I binned everything I’ve built so far on Inc this weekend.
Not the ideas — those feel more right every day. I’m talking the architecture, the code, the actual implementation. According to CodexBar, I’ve burned through 3.7 billion tokens in the last 30 days — roughly $2,193 in API credits at sticker price. All went in the bin.
Thank god for Anthropic’s loss-leading $200/month Max plan, honestly.
And it feels correct. Like finding out you’ve been holding the map upside down. You were navigating the right territory, just facing the wrong direction.
How I got here
When I first wrote about Inc, the pitch was simple: one system to discover, validate, build, and run businesses with agents instead of employees. That’s still the vision. But somewhere between “here’s the plan” and “here’s the thing,” I lost the thread.
I started by trying to get Inc to build itself. The tool would eventually build itself — so I started there, at the recursive bit, the impressive bit. I wanted the system that could grow outwards, that could bootstrap its own capabilities. It was ambitious and it was, in hindsight, completely backwards.
What actually happened is I kept expanding, shrinking, and changing Inc’s purpose as I went. Every few days I’d have a new insight about what it should be, and I’d bend the codebase to accommodate it. I was satisfying too many concerns with one thing. The shape got wrong, and I didn’t notice because I was too busy adding to it.
The shape was wrong
Here’s what I mean by “wrong shape.” Inc was becoming a general-purpose agent orchestration platform. That sounds impressive on paper. In practice, it meant I was building infrastructure for hypothetical users instead of software that actually helped me do the things I needed to do.
I’d forgotten what Inc’s real purpose is. It’s personal software.
Not personal like “small.” Personal like “built for exactly one person’s brain.” Software that helps me be supercharged in what I do, working in ways I know, to get the results I want. No generifying. No “but what if someone else needs this.” No abstraction layers for flexibility I’ll never use.

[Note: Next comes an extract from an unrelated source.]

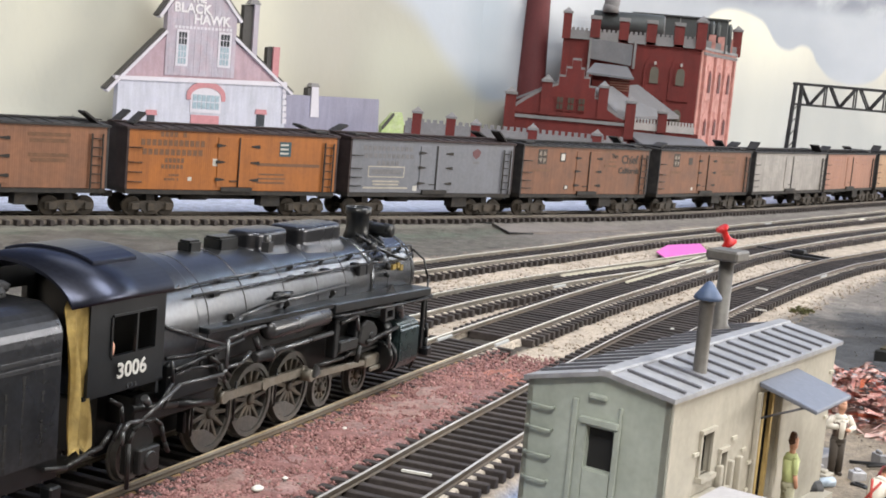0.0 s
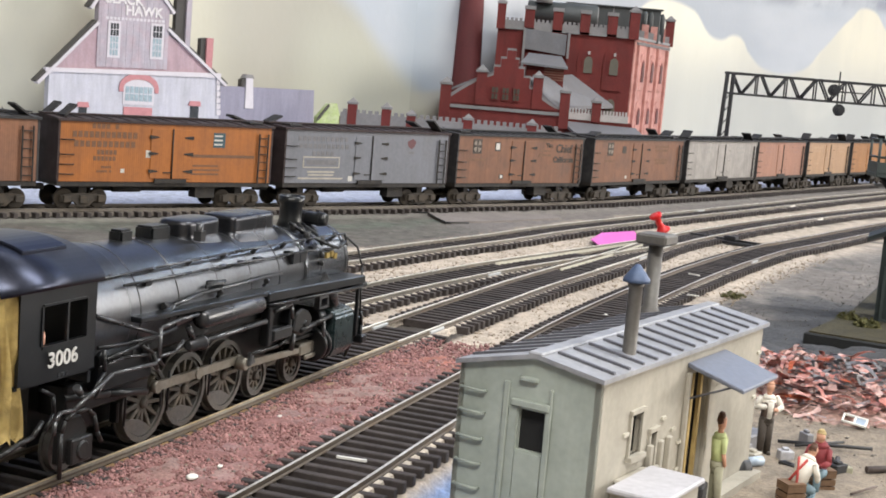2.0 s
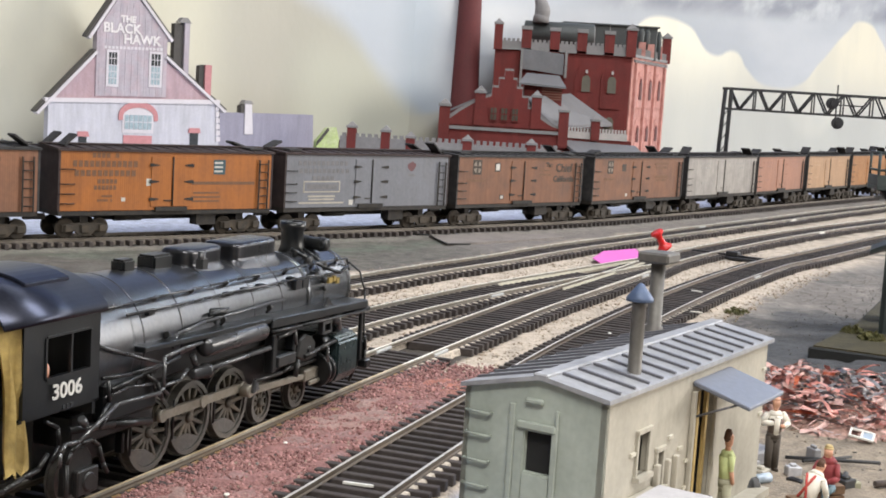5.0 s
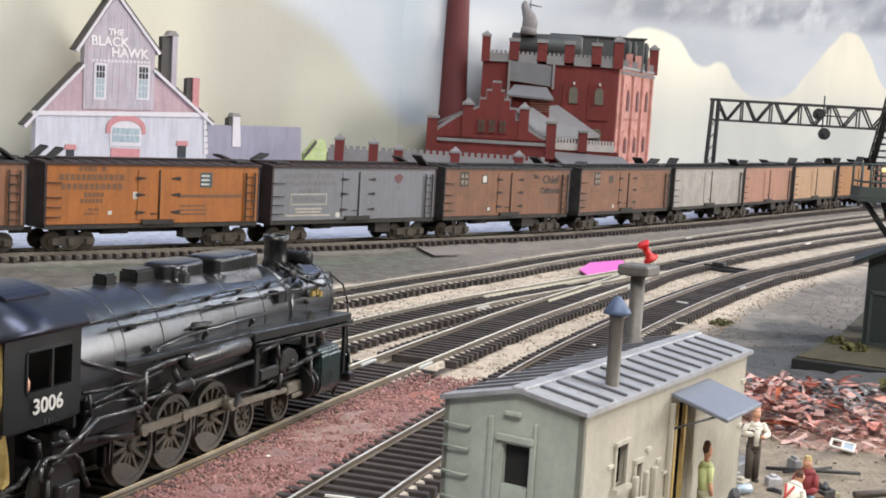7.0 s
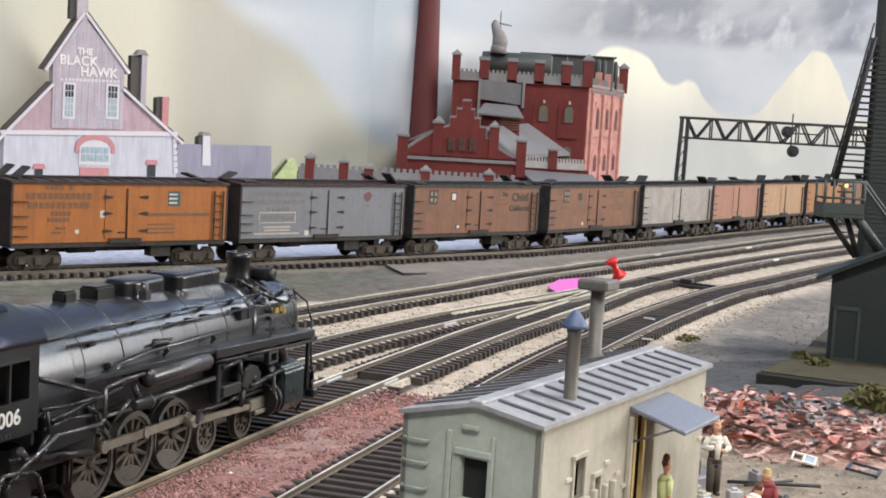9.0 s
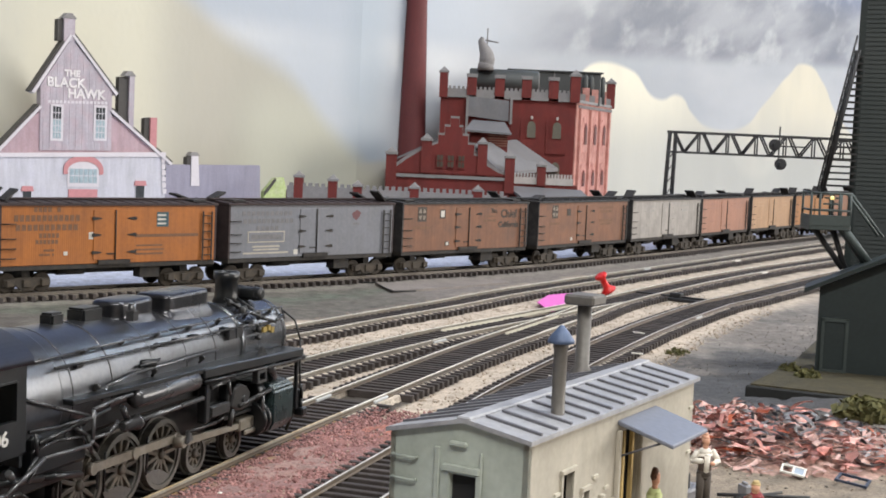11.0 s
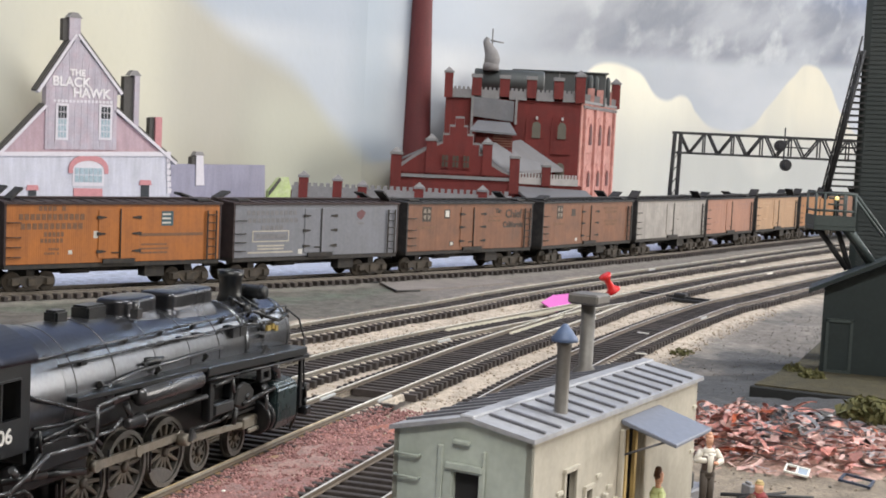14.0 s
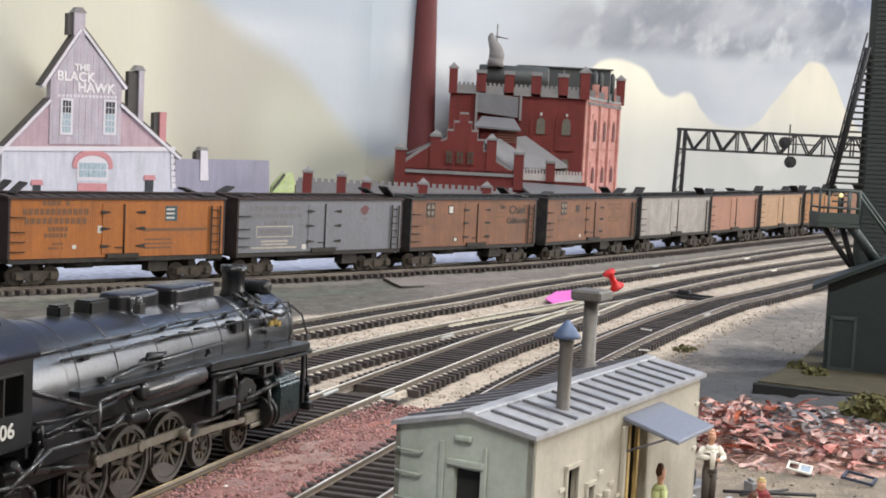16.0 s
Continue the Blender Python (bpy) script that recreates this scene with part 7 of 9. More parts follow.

This is the era of personal software. Build for yourself with terrifying specificity.
What I actually learned
The rewrite isn’t a failure — it’s the first honest thing that’s happened in this project. I now know what Inc’s shape should be because I’ve lived with the wrong shape long enough to feel it.
What I learned from the voice memos, the late-night architecture sessions, and the dozens of workflows I tried to run: Inc is about taking work I know how to do and encapsulating it in ways I like doing it, so it gets done in a way I can trust. That’s it. That’s the whole thing.
Not “build me a prototype from a vague idea.” Not “orchestrate twelve agents across five services.” Just: here’s a thing I do regularly, here’s how I like it done, make it happen and let me review it at checkpoints I care about.
The checkpoints bit is key. I kept trying to validate whole flows end-to-end — idea in, finished product out. That’s expensive to iterate on, and when it goes wrong you can’t tell where it went wrong. Breaking things into reviewable steps, where each step is something I can hand to an agent and come back to check — that’s the actual pattern.
What happens now
I started the rewrite over the weekend. The concepts carry over. The employee model, the workflow engine, the idea of encapsulated agents that own specific types of work — all of that stays. What changes is the order of attack and the level of specificity.
I’m building for me first. Not “me as a proxy for a target user.” Actually me. My workflows, my preferences, my tolerance for how much I want to review versus how much I trust the system to handle.
If that turns into something other people want — great, I’ll deal with that when it happens. But I’m not going to ruin another version of Inc by trying to make it general before it’s useful.